Think of it as though you are accumulating points in a rewards program. If you forget to bring your reward card, you lose your chance to gain points. But that doesn’t mean you lose all of them. On the other hand, spending your rewards carelessly can leave you with nothing.
It’s not an issue to ask for help when you are in dire need. If you do it too much, it will raise some eyebrows.
Seeing a couple argue or kiss may be a common sight in public places to some. But in Thailand, publicly displaying affection, getting into an argument, or making a scene is an absolute taboo.
They believe these things are to be done privately, most preferably within the walls of your own home. By exhibiting strong emotions in public, you are basically exposing yourself, baring yourself nude in public. It is as shameful as it is bothersome to others.
Smooth Interpersonal Relationships
To Thai people, there is power in passiveness. Being too adamant in your beliefs can deter other people from approaching you. This is where the importance of national culture comes into play. By observing self restraint, Greng-Jai discourages prioritizing one’s self and keeps your self esteem and ego in check.
Thai people are humble enough to acknowledge when someone is better than them. They are eager to jump at the opportunity to improve. Education is largely seen as a way of moving up the hierarchy rather than as a thirst for knowledge.
“Giving in first for later victory is a sign of inner strength, courage, and wisdom because power comes through weakness.”
Greng-Jai pacifies any potential conflict that may arise. Although Thai people are prepared to obey others unquestioningly, they’d rather come to a “middle ground”.
Thailand looks more towards reconciliation and bonding after a dispute or disagreement. Their attitude of avoiding quarrels and seeking compromise can often lead to disastrous ends.
The Downside of Greng-Jai
This introduces us to the downsides that come along with Greng-Jai.

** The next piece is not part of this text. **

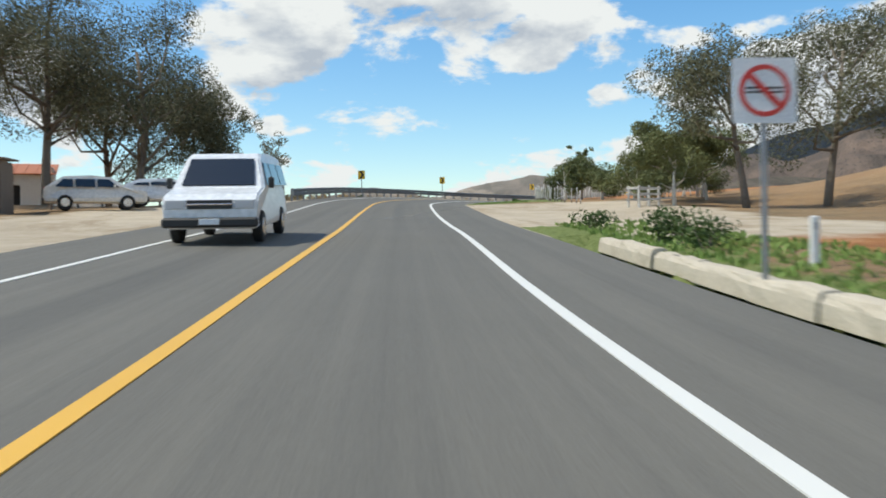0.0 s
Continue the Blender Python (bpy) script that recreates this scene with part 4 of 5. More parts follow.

For one, it develops a habit of overlooking into other’s mistakes. These mistakes can come at the expense of other people and can critically impact those belonging in the lower social class. Confrontation is no good and will only make matters worse, which leaves them no choice but to suffer in silence.
Another thing to note is the abuse of their kindness. These genuine acts are taken for granted and even exploited, particularly among tourists. Some of them are well aware of how Thai people provide alms to people in the temple, and they take advantage of it.
There is of course a tough penal system. But Thai instinct is in theory one of repentance and forgiveness rather than punishment, so there are instances where they get away scot-free.
Thai people use Greng-jai to justify life crises. When a terrible fate befalls on a Thai, it is usually put down to that person’s karma. This immediately causes a shift from “Greng-jai” to a people pleasing mentality. In order to regain their dignity, they attempt to win people over with favors. This is no longer considered saving face, but a desperate attempt to regain respect for your benefit. Basically defeating the very reason Greng-jai came to be.
Influence of Religion in Thai Culture
Social classes play an important part in Thai culture. Your role in society dictates how you are to be treated. Buddhists, in particular, are given the second highest regards. The first place goes to none other than The Buddha.
Buddhism is considered a philosophy for how to live one’s life. Numerous Buddhist principles — such as tolerance, calmness and merit — are values found throughout Thai family culture. These religious and cultural influences are what makes the “Greng-Jai” the stabilizing factor of Thai society. Most importantly, it also helps building character.
Like a few other Buddhists, Thai people also believe in karma. They strongly hold onto the belief that they are to merit blessings tenfold than what they had initially given. Making merit means to give back to your community and accrue good karma as an effect.
Understanding the concept of Greng-Jai is vital in understanding Thai people as a whole. Prioritizing others does not have much of an impact on their pride. Their pride as a person stems from the need to become a better person and not the need to satisfy their vanity.